North Sea: Growing costs ‘put Shetland oilfield plans in jeopardy’

The accelerating cost of producing oil and gas from new frontiers is hindering the development of vital reserves west of Shetland, one of the world’s top oil barons claims.
Christophe de Margerie, the chief executive of Total, France’s largest company, has also questioned whether it is possible to raise global oil output from today’s 85 million barrels per day to 100 million barrels per day, given the cost and logistical challenge.
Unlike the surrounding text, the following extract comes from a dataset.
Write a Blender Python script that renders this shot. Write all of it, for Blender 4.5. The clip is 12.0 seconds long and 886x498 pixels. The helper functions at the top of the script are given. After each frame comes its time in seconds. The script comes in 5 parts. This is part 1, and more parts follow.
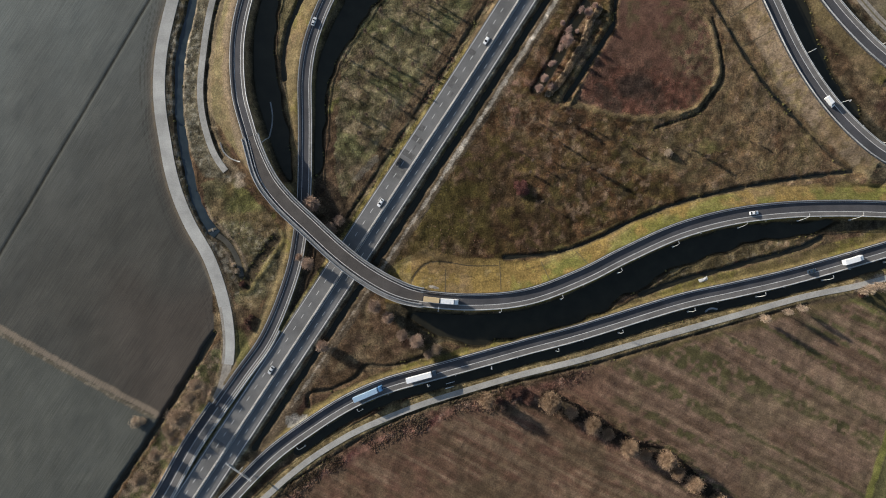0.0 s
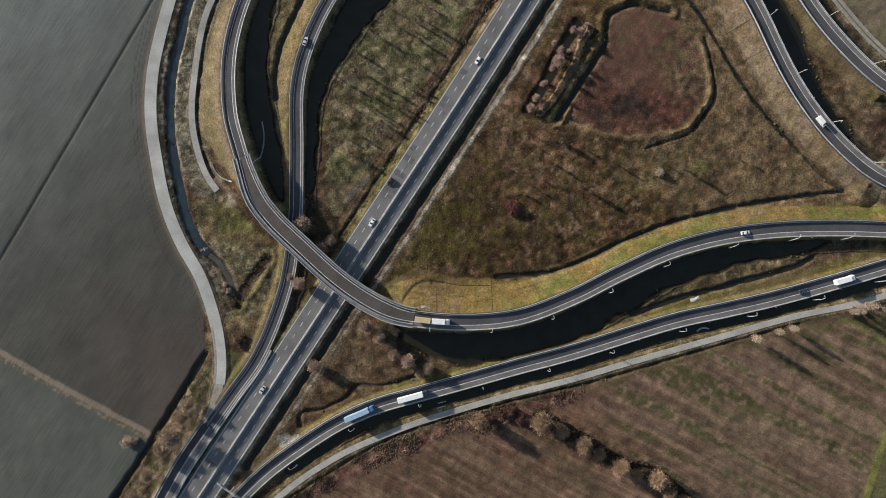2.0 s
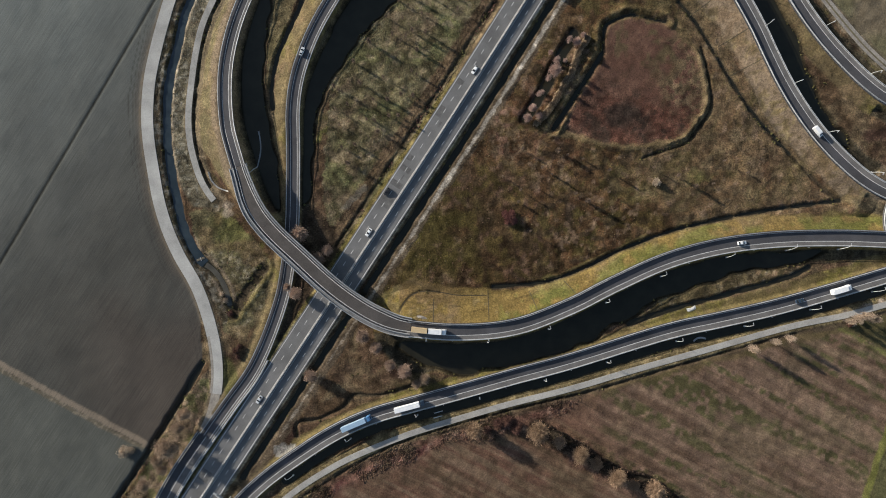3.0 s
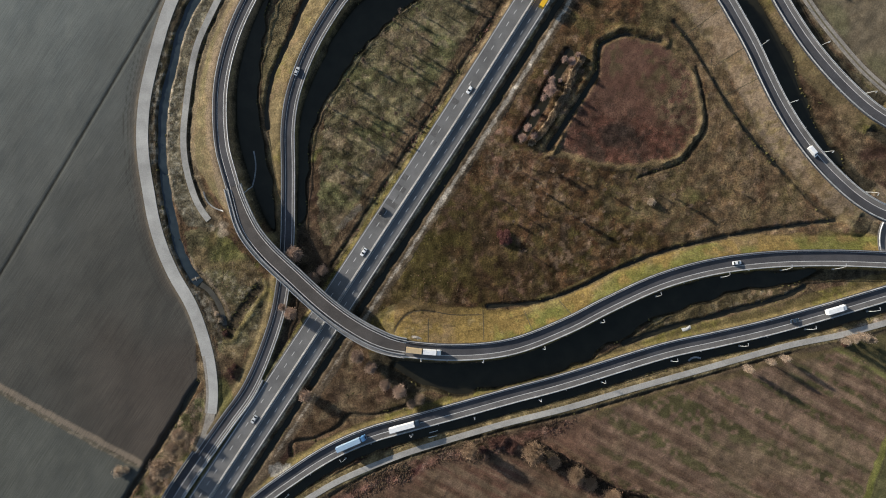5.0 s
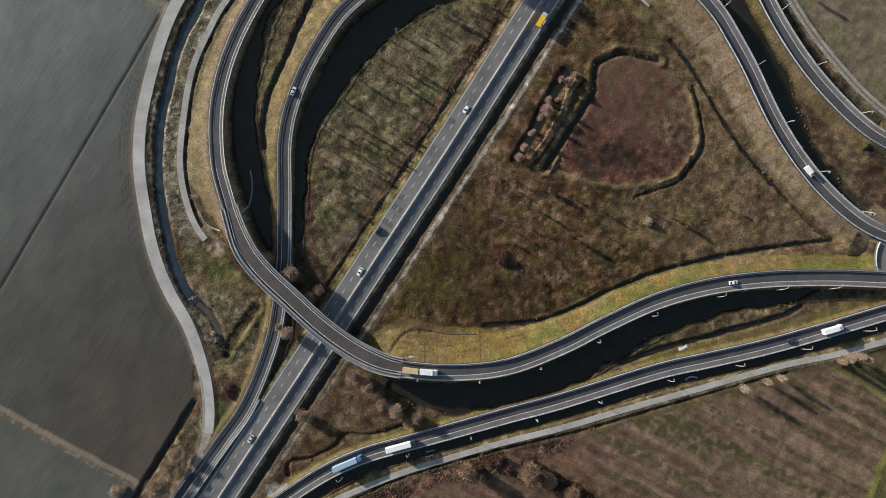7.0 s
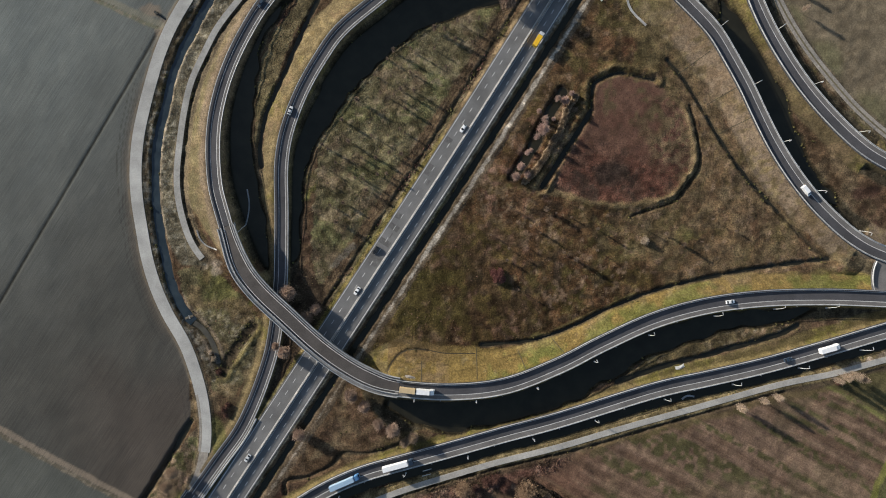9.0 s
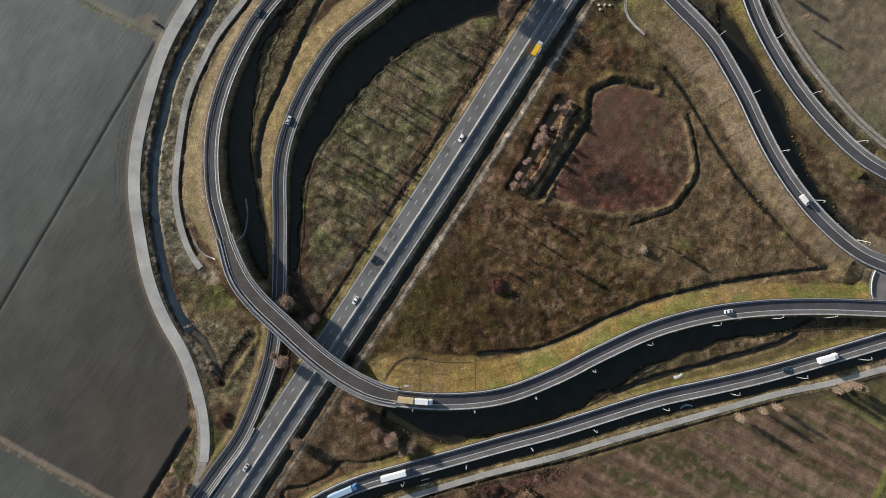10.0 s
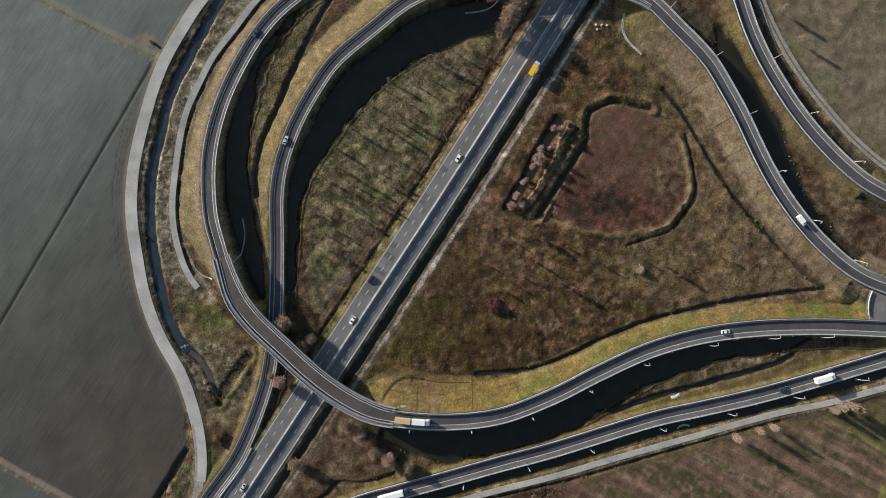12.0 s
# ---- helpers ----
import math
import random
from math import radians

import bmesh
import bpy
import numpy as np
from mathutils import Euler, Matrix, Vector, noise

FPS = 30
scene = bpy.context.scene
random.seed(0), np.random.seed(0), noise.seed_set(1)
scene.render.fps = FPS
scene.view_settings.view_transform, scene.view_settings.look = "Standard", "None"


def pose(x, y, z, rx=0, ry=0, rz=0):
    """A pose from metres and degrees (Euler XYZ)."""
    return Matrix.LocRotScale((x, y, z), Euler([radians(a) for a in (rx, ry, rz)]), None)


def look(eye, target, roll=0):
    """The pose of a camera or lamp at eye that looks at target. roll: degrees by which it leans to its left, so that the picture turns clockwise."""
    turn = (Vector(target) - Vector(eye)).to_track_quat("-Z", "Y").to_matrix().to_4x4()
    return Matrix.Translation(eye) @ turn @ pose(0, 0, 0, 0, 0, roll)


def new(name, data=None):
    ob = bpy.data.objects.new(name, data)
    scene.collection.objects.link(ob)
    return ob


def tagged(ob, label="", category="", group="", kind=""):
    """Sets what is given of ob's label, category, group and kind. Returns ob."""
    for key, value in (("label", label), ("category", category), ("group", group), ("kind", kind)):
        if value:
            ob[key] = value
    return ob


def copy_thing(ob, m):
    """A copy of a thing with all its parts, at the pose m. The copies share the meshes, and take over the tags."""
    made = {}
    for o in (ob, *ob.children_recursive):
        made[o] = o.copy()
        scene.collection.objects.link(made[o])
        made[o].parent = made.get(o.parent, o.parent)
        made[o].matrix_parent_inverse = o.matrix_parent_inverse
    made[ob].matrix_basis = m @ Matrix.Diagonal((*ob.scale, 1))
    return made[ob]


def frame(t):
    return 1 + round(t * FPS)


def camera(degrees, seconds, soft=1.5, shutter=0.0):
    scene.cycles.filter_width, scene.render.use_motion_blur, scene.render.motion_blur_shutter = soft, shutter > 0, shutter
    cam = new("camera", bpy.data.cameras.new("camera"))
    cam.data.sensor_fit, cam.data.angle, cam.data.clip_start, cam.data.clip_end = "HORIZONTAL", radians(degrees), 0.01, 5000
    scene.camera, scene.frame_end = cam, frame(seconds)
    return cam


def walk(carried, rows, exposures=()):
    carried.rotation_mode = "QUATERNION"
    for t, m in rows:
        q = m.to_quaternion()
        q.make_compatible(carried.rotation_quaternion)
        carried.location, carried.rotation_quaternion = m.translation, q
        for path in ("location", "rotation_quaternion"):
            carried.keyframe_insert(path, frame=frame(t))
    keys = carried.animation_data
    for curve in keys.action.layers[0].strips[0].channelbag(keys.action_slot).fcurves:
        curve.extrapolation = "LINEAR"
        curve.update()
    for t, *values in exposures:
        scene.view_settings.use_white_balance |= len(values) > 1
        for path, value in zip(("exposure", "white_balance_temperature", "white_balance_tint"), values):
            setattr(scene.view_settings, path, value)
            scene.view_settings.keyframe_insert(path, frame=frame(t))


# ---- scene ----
cam = camera(72.0, 12.0, soft=1.0)
PATH = [
    (0.0, pose(-9.55, -30.21, 312.93, 0, 0, 0)),
    (0.5, pose(-8.38, -27.65, 312.93, 0, 0, 0)),
    (1.0, pose(-7.26, -25.13, 312.93, 0, 0, 0)),
    (1.5, pose(-6.20, -22.63, 312.93, 0, 0, 0)),
    (2.0, pose(-5.22, -20.14, 312.93, 0, 0, 0)),
    (2.5, pose(-4.32, -17.64, 312.93, 0, 0, 0)),
    (3.0, pose(-3.50, -15.13, 312.93, 0, 0, 0)),
    (3.5, pose(-2.75, -12.62, 312.93, 0, 0, 0)),
    (4.0, pose(-2.08, -10.10, 312.93, 0, 0, 0)),
    (4.5, pose(-1.48, -7.57, 312.93, 0, 0, 0)),
    (5.0, pose(-0.94, -5.04, 312.93, 0, 0, 0)),
    (5.5, pose(-0.45, -2.52, 312.93, 0, 0, 0)),
    (6.0, pose(-0.00, 0.00, 312.93, 0, 0, 0)),
    (6.5, pose(0.42, 2.50, 312.93, 0, 0, 0)),
    (7.0, pose(0.83, 4.98, 312.93, 0, 0, 0)),
    (7.5, pose(1.22, 7.44, 312.93, 0, 0, 0)),
    (8.0, pose(1.62, 9.88, 312.93, 0, 0, 0)),
    (8.5, pose(2.02, 12.30, 312.93, 0, 0, 0)),
    (9.0, pose(2.42, 14.71, 312.93, 0, 0, 0)),
    (9.5, pose(2.84, 17.12, 312.93, 0, 0, 0)),
    (10.0, pose(3.25, 19.53, 312.93, 0, 0, 0)),
    (10.5, pose(3.67, 21.97, 312.93, 0, 0, 0)),
    (11.0, pose(4.07, 24.47, 312.93, 0, 0, 0)),
    (11.5, pose(4.44, 27.05, 312.93, 0, 0, 0)),
    (12.0, pose(4.74, 29.75, 312.93, 0, 0, 0)),
]
walk(cam, PATH)

# ---- light ----
SUN_FROM = Vector((-0.85, 0.527, 0.0)).normalized()
SUN_UP = radians(16.5)
world = bpy.data.worlds.new("sky")
world.use_nodes = True
scene.world = world
wn = world.node_tree.nodes
sky = wn.new("ShaderNodeTexSky")
sky.sky_type = "NISHITA"
sky.sun_disc = False
sky.sun_elevation = SUN_UP
sky.sun_rotation = math.atan2(SUN_FROM.x, SUN_FROM.y)
sky.air_density, sky.dust_density, sky.ozone_density = 1.0, 1.0, 1.0
wn["Background"].inputs["Strength"].default_value = 0.092
world.node_tree.links.new(sky.outputs["Color"], wn["Background"].inputs["Color"])
sun = new("sun", bpy.data.lights.new("sun", "SUN"))
sun.data.energy, sun.data.angle, sun.data.color = 5.0, radians(0.6), (1.0, 0.93, 0.82)
sun.matrix_world = look(SUN_FROM * 400 + Vector((0, 0, 400 * math.tan(SUN_UP))), (0, 0, 0))
scene.view_settings.exposure = 0.68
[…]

Addressing the Scottish Oil Clubs on Friday night, Mr de Margerie said that he had warned Gordon Brown, the Chancellor, that the development of high-pressure and high-temperature oil and gasfields in the North Sea was in doubt without tax incentives.
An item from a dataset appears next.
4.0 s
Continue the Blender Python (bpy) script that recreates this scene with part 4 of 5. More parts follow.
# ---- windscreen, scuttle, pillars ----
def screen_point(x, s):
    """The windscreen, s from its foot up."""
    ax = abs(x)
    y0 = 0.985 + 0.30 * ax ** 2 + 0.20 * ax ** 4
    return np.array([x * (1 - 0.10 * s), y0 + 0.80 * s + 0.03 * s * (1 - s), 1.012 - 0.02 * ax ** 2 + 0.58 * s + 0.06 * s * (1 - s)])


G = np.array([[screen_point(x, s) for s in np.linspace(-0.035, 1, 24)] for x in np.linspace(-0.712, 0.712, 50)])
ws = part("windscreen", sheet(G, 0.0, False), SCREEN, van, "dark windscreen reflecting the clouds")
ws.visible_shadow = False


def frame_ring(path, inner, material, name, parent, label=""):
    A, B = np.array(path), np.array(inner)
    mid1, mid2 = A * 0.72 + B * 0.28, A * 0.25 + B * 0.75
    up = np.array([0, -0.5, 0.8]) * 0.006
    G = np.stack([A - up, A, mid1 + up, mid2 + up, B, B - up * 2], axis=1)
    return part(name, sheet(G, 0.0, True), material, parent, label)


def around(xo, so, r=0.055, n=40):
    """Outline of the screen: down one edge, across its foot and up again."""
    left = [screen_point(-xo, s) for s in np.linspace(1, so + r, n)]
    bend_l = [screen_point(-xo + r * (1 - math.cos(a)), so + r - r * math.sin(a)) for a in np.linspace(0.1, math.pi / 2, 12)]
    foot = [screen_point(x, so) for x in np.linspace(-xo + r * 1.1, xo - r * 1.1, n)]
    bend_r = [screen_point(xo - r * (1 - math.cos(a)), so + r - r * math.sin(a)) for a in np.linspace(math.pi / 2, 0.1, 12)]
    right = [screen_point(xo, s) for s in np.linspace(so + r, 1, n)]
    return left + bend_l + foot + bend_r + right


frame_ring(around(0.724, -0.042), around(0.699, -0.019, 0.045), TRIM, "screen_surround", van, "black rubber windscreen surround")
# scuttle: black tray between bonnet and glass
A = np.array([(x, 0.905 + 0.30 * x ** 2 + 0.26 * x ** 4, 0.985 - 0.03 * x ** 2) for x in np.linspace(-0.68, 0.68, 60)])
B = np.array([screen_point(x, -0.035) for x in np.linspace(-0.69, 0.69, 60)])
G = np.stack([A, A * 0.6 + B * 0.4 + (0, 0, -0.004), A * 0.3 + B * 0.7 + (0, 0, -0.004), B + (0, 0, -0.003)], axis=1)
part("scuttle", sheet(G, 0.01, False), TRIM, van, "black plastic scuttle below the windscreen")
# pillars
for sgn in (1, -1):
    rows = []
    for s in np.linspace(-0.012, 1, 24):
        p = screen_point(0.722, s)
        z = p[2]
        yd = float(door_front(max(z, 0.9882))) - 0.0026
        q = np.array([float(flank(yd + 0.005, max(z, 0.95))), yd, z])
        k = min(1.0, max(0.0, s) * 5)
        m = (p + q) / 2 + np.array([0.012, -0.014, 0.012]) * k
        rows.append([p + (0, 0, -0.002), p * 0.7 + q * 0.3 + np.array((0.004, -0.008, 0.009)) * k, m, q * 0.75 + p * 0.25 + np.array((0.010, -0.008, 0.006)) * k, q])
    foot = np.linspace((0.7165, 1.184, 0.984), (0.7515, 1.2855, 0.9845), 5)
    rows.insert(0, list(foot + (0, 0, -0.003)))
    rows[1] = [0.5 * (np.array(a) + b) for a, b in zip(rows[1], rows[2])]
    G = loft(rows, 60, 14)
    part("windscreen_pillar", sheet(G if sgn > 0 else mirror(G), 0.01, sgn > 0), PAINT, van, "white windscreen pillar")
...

He said: “These fields are extremely difficult to produce. The cost of developing fields is so high that, given existing gas prices, these new fields are marginal.”
The recent and sudden collapse in the UK wholesale gas price has created a consumer price war between gas retailers. This has been welcomed by householders hit by rising bills but is forcing North Sea gas producers to question the economics of future developments, putting in jeopardy the supply of gas in the future.
Total is considering Laggan, a large gas discovery in Britain’s Atlantic margin where a government and industry task force is looking at ways of commercialising a clutch of oil and gasfields in the region west of the Shetland Islands. Some of the discoveries date back 20 or 30 years but the water depth and hostile environment have prevented development. Costs for the joint development of pipelines, wells and sub-sea installations have been estimated at £4 billion but the difficulty of building complex offshore facilities and the soaring cost of engineering and materials is causing the cost to escalate further.
Within the past three to four months, the UK wholesale gas price has fallen 70 per cent, mainly because of the arrival of extra supplies from Norway through a new pipeline and the warm winter weather.
Analysts at Merrill Lynch, the investment bank, said: “UK natural gas is now one of the cheapest hydrocarbons on the planet.” Merrill also forecast that the low cost of UK gas, about $3 per million BTU compared with almost $8 per million BTU in America, would cause shipments of liquefied gas destined for Britain to be redirected to US ports.
Mr de Margerie said that much higher prices were necessary for new gas to be brought on stream. He said that the benchmark oil price for developments in difficult locations is no longer $30 per barrel but $50 per barrel, not far from the current oil price of just over $60. Mr de Margerie repeated his scepticism about International Energy Agency (IEA) predictions of oil output of 120 million barrels per day by 2030. “There is no chance,” he said.
Further warnings about the impact of rising costs on the oil and gas industry came last week from the Centre for Global Energy Studies (CGES), which revealed that nonOpec oil production last year rose by only 450,000 barrels per day, a fraction of the 1.5 million bpd predicted by forecasters.
“The oil industry is finding it harder and harder to expand upstream capacity,” the CGES writes in its Global Oil Report. “Development costs are up sharply, essential equipment and skilled labour are in short supply and governments want a bigger share of the proceeds. As a result, projects take longer to complete and output is growing more slowly than predicted.”